All-ages eco-gathering features visual arts, music, drumming, history, poetry
WHAT: Dig Your Neighbourhood launch event
WHEN: Saturday, April 20, 1 to 4 p.m.
WHERE: Knox Mountain Park, Kelowna, BC
ADMISSION: Free
Ever wonder how your street got its name? What was on the land before your house was built? Dig Your Neighbourhood is a package of art and activities that will introduce residents to the cultural and environmental past, present, and future of their neighbourhood.
Twelve Creative Writing and Visual Arts students at UBC’s Okanagan campus have created a project focused on Kelowna’s North End neighbourhood. The community is invited to the official launch event.
On Saturday, April 20 from 1 to 4 p.m., the public is invited to come to the base of Knox Mountain Park. Those taking part in this all-ages event will enjoy music, drumming, street food (available for purchase from TNT Dynamite Foods), and meeting the creators of Dig Your Neighbourhood: Kelowna’s North End.

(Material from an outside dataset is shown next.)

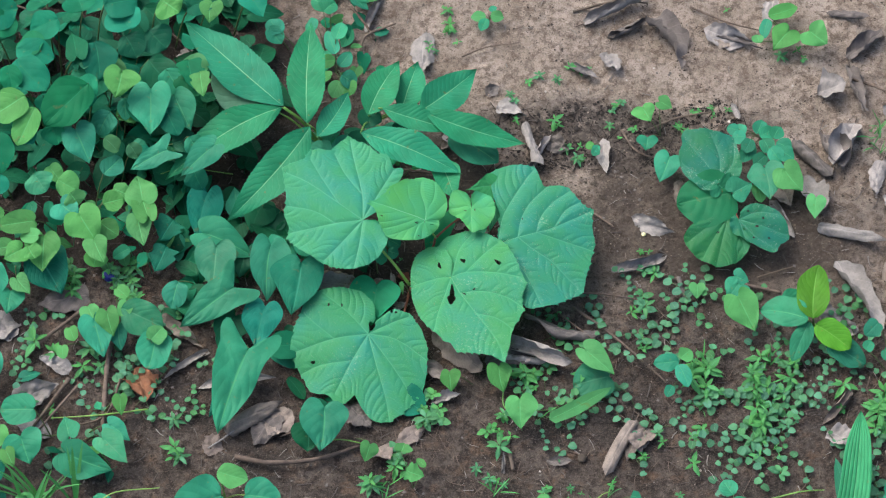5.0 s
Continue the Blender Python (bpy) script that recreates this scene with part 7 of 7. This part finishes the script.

There will be a free prize draw, as well as an opportunity to preview the works in the winner’s package.
“The artwork in Dig Your Neighbourhood was created from research in local archives, interviews with residents, and from students spending time in the neighbourhood,” says Nancy Holmes, associate professor of creative writing in the Faculty of Creative and Critical Studies.

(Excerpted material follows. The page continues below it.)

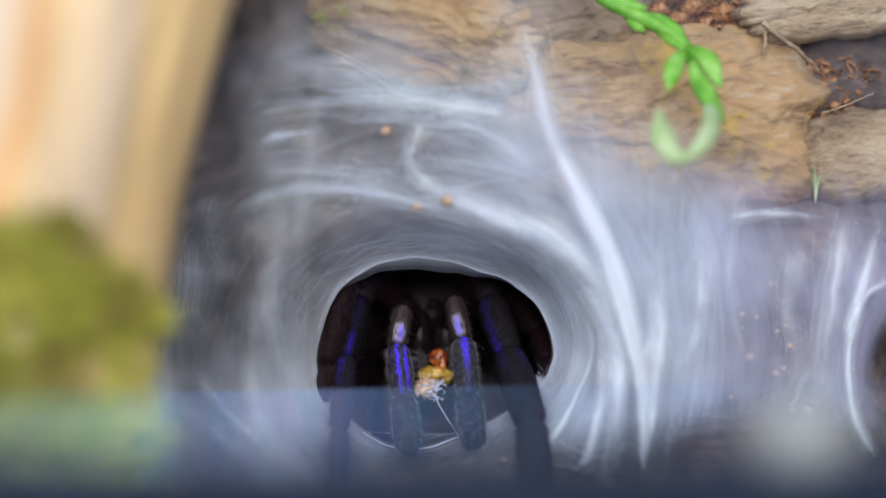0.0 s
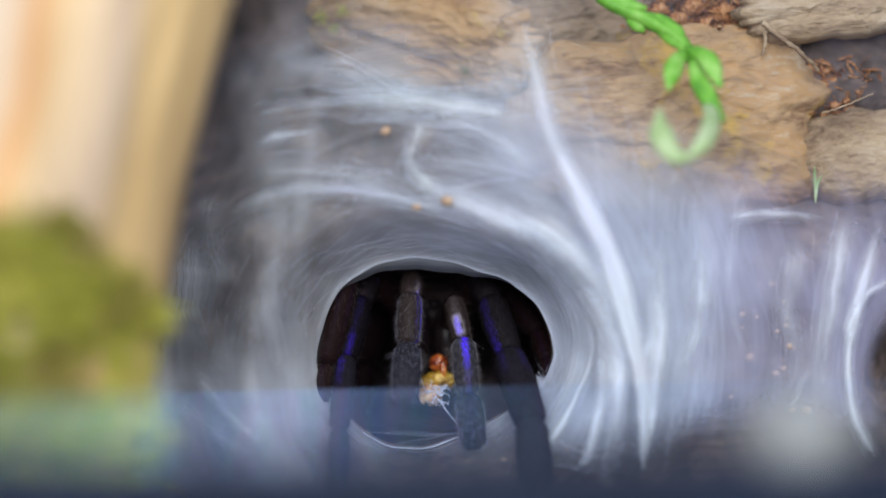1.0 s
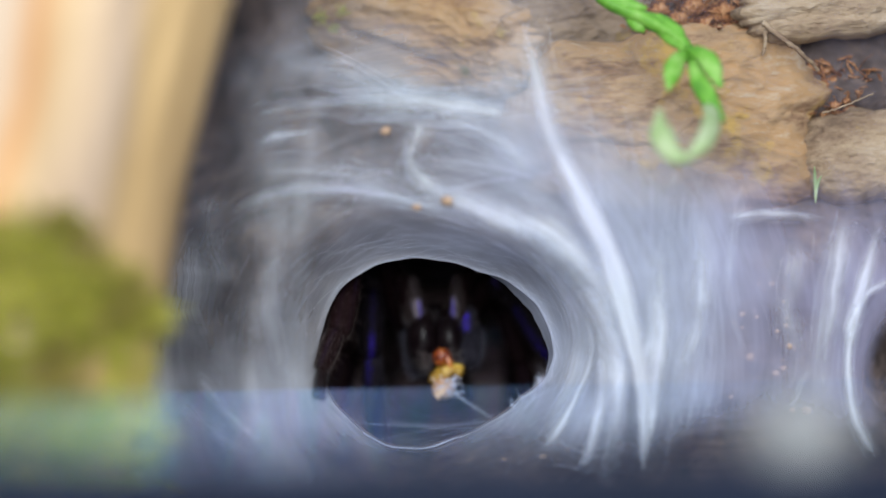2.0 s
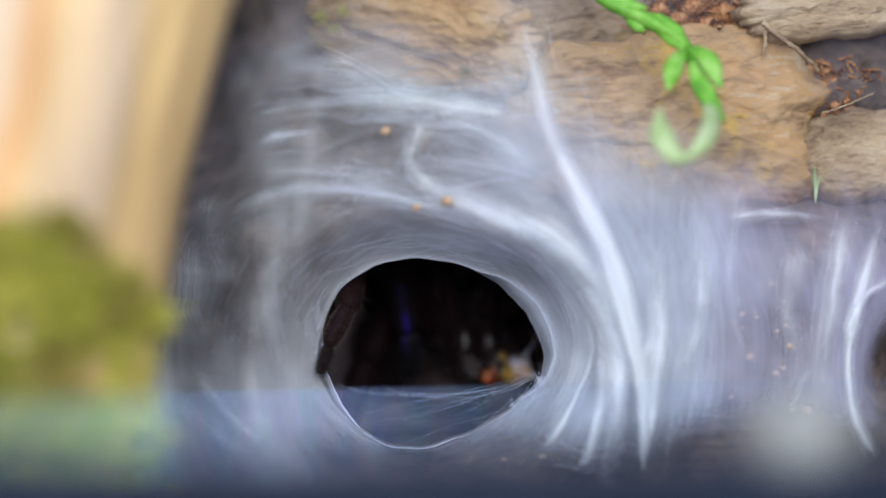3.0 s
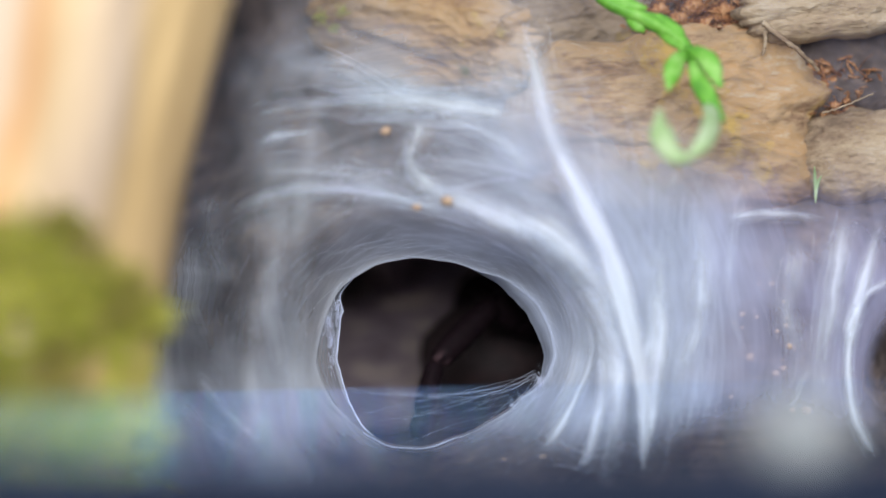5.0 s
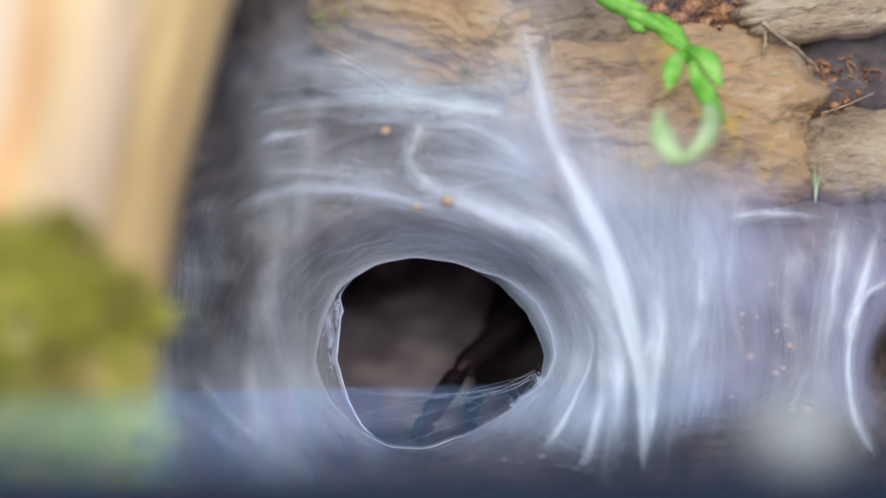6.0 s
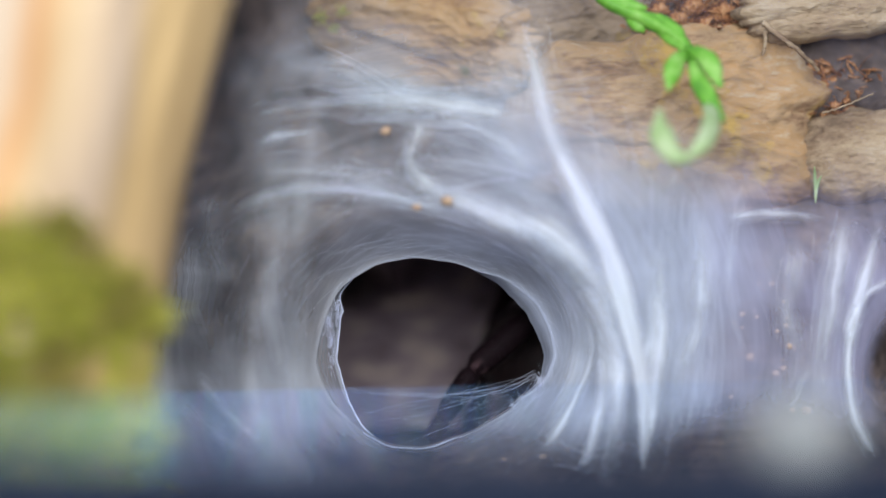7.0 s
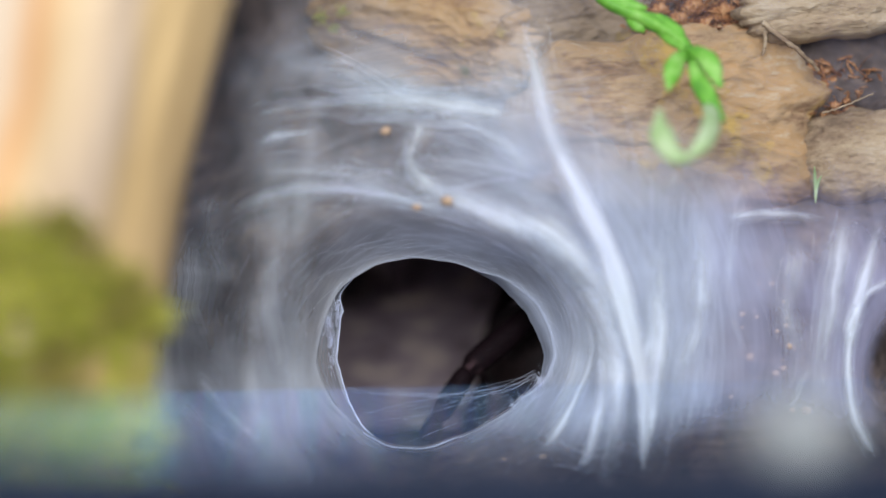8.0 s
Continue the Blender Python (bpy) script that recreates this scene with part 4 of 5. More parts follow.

Dig Your Neighbourhood has inspired diverse, student-produced artworks. These include a calendar, set of postcards, DVD, CD of specially composed North End music, children’s activity book about the neighbourhood, board game, North End graphic fiction, strange alternate histories and futures of the place, poetic guide to the trees of the area, quirky mini-plays, and a writer’s journal.
“The goal of the project is to help residents live sustainably and consciously in their place,” says Homes. “By lavishing the neighbourhood with loving and playful attention, we hope to encourage residents to see the North End neighbourhood as truly special.”

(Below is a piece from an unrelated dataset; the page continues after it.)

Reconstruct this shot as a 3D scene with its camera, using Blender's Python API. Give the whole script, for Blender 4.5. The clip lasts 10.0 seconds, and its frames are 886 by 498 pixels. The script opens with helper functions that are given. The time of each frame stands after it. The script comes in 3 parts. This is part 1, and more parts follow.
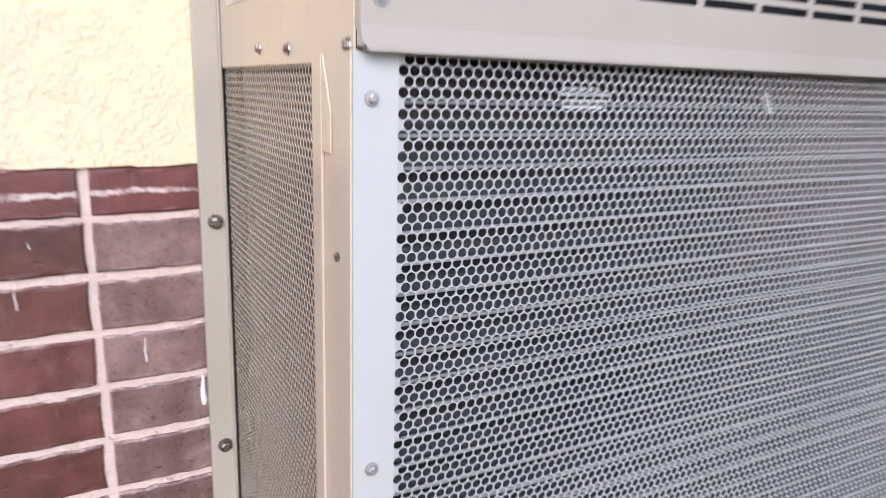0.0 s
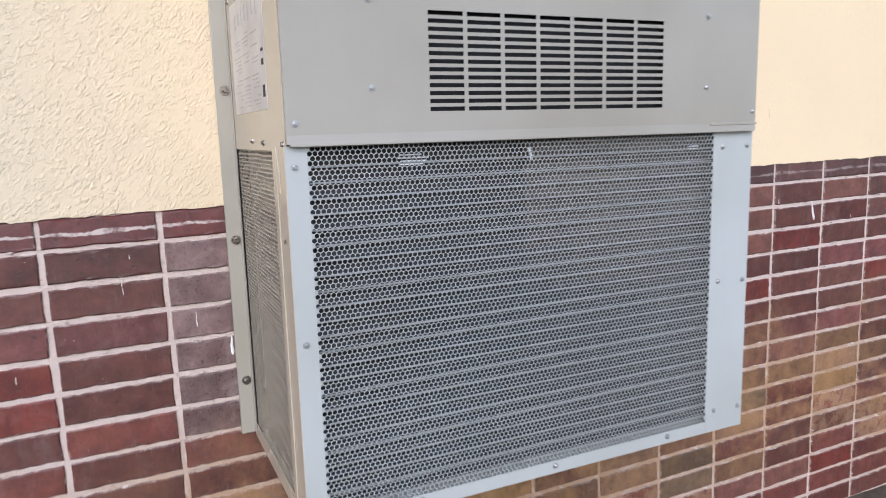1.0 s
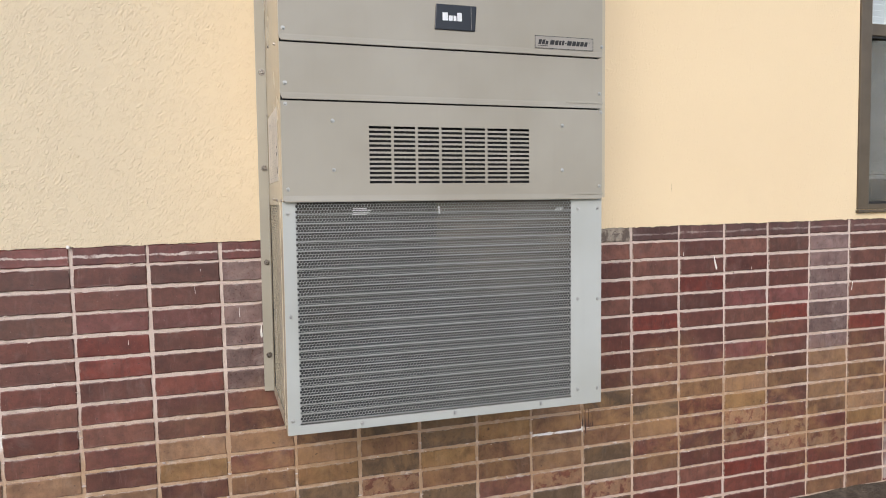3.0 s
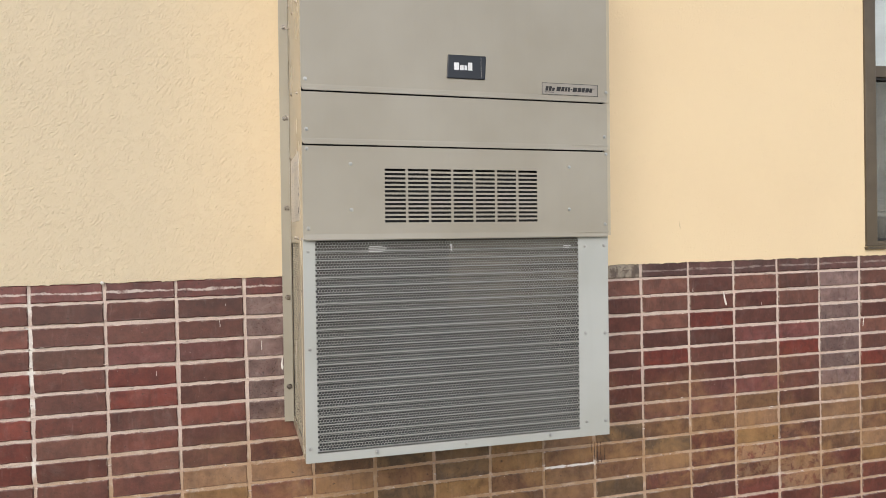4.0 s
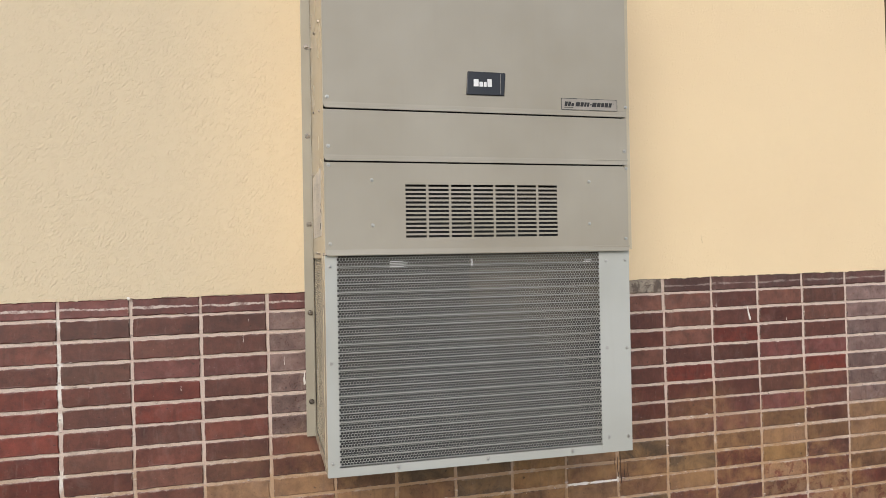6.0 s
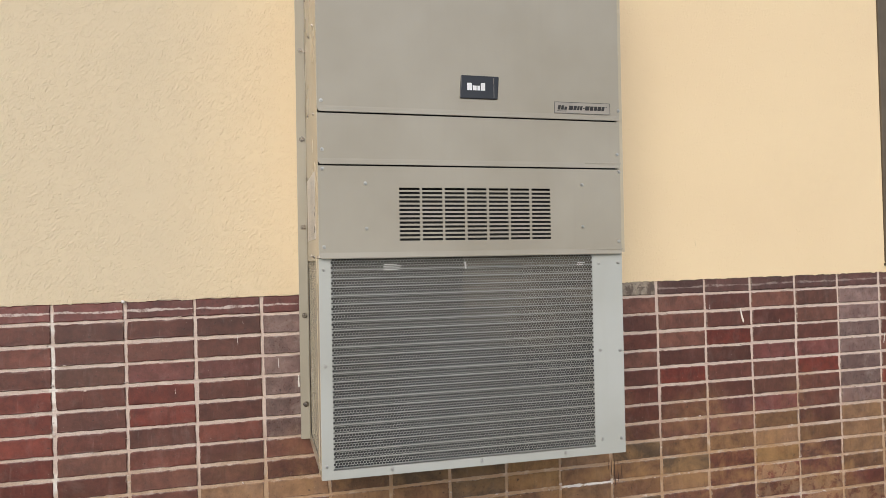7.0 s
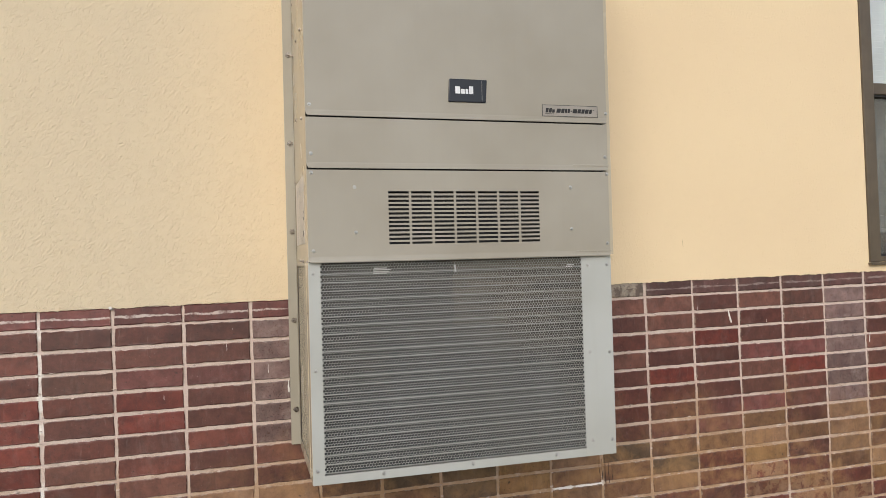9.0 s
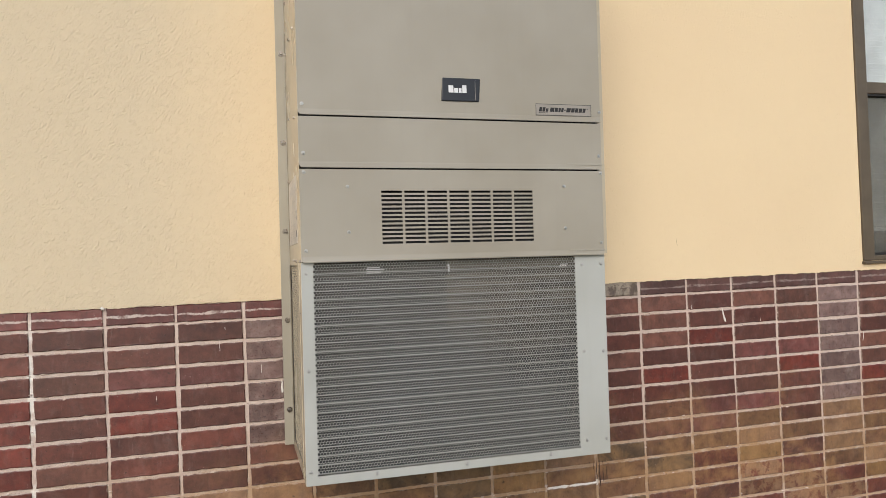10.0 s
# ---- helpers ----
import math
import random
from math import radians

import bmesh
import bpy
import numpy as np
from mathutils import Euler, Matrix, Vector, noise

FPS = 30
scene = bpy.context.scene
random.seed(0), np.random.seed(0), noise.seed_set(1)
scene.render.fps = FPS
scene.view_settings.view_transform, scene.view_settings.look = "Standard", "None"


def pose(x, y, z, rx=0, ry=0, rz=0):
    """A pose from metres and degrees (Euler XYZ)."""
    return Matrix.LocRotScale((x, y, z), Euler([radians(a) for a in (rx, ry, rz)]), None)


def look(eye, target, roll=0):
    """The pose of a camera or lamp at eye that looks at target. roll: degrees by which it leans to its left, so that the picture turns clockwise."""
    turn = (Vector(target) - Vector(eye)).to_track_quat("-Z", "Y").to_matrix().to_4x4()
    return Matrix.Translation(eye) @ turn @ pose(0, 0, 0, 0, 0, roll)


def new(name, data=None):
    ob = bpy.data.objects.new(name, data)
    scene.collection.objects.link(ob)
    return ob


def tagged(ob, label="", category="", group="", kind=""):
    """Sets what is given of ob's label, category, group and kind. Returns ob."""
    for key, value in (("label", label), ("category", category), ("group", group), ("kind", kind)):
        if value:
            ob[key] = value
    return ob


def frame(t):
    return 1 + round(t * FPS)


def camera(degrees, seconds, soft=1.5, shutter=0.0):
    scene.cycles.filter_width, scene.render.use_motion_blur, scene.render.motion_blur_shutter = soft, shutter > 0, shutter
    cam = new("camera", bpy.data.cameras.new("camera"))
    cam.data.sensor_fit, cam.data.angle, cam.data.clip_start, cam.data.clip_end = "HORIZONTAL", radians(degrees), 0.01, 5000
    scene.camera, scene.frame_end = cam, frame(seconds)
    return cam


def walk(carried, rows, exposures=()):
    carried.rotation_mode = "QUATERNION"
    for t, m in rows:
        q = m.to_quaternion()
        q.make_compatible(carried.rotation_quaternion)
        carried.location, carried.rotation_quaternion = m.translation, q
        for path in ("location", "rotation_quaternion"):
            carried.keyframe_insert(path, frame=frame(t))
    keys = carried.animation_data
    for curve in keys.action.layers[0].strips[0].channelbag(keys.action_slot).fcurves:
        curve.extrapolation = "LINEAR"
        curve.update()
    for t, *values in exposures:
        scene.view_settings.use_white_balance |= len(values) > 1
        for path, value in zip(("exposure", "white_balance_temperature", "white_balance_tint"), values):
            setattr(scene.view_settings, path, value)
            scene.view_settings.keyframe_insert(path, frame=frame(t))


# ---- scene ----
cam = camera(63.6, 10.0, soft=0.7, shutter=0.35)
PATH = [
    (0, (0.392, -0.865, 1.233), (1.304, 0.857, 0.782), 1.1),
    (0.2, (0.351, -0.98, 1.248), (1.245, 0.768, 0.867), -0.8),
    (0.5, (0.314, -1.154, 1.257), (1.188, 0.613, 0.919), -2.2),
    (1, (0.33, -1.438, 1.269), (1.154, 0.354, 0.937), -2.2),
    (1.2, (0.334, -1.551, 1.277), (1.11, 0.262, 0.942), -1.7),
    (1.5, (0.317, -1.698, 1.253), (1.058, 0.134, 0.946), -1.6),
    (2, (0.37, -1.948, 1.249), (1.041, -0.083, 0.985), -1.0),
    (2.5, (0.417, -2.134, 1.26), (1.04, -0.244, 1.052), -1.0),
    (2.7, (0.402, -2.187, 1.257), (1.018, -0.292, 1.076), -1.1),
    (3.8, (0.38, -2.336, 1.25), (0.956, -0.42, 1.197), -1.3),
    (4, (0.388, -2.347, 1.257), (0.942, -0.425, 1.219), -1.3),
    (4.5, (0.381, -2.36, 1.258), (0.903, -0.43, 1.257), -1.4),
    (5, (0.38, -2.361, 1.251), (0.877, -0.424, 1.261), -1.6),
    (5.5, (0.383, -2.356, 1.248), (0.879, -0.419, 1.26), -1.6),
    (7, (0.393, -2.368, 1.253), (0.9, -0.433, 1.27), -1.6),
    (7.5, (0.395, -2.371, 1.252), (0.91, -0.439, 1.274), -1.8),
    (8, (0.394, -2.373, 1.25), (0.92, -0.443, 1.278), -2.0),
    (8.5, (0.392, -2.373, 1.25), (0.924, -0.445, 1.28), -2.1),
    (9, (0.388, -2.368, 1.25), (0.928, -0.442, 1.278), -2.1),
    (9.5, (0.391, -2.368, 1.252), (0.937, -0.445, 1.278), -2.1),
    (10, (0.396, -2.364, 1.251), (0.947, -0.442, 1.276), -2.2),
]
EXPOSURES = [(0.0, 1.32, 5800, 21), (0.5, 1.03, 5480, 15), (1.0, 0.92, 5580, 14), (1.5, 0.88, 5700, 13), (2.0, 0.86, 5950, 12), (2.5, 0.8, 6080, 12), (4.0, 0.67, 6550, 10), (5.5, 0.61, 6580, 10), (10.0, 0.58, 6620, 10)]
walk(cam, [(t, look(eye, target, roll)) for t, eye, target, roll in PATH], EXPOSURES)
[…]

The Eco Art Incubator, a research project funded by the Social Science and Humanities Research Council of Canada (SSHRC) and administrated through professors Nancy Holmes and Denise Kenney at the Faculty of Creative and Critical Studies, are funding the production of several packages. One will be on display at the Okanagan Heritage Museum in May 2013. The remaining packages will be delivered to new North End neighbourhood residents by Welcome Wagon Ltd., as a one-year pilot project starting May 1.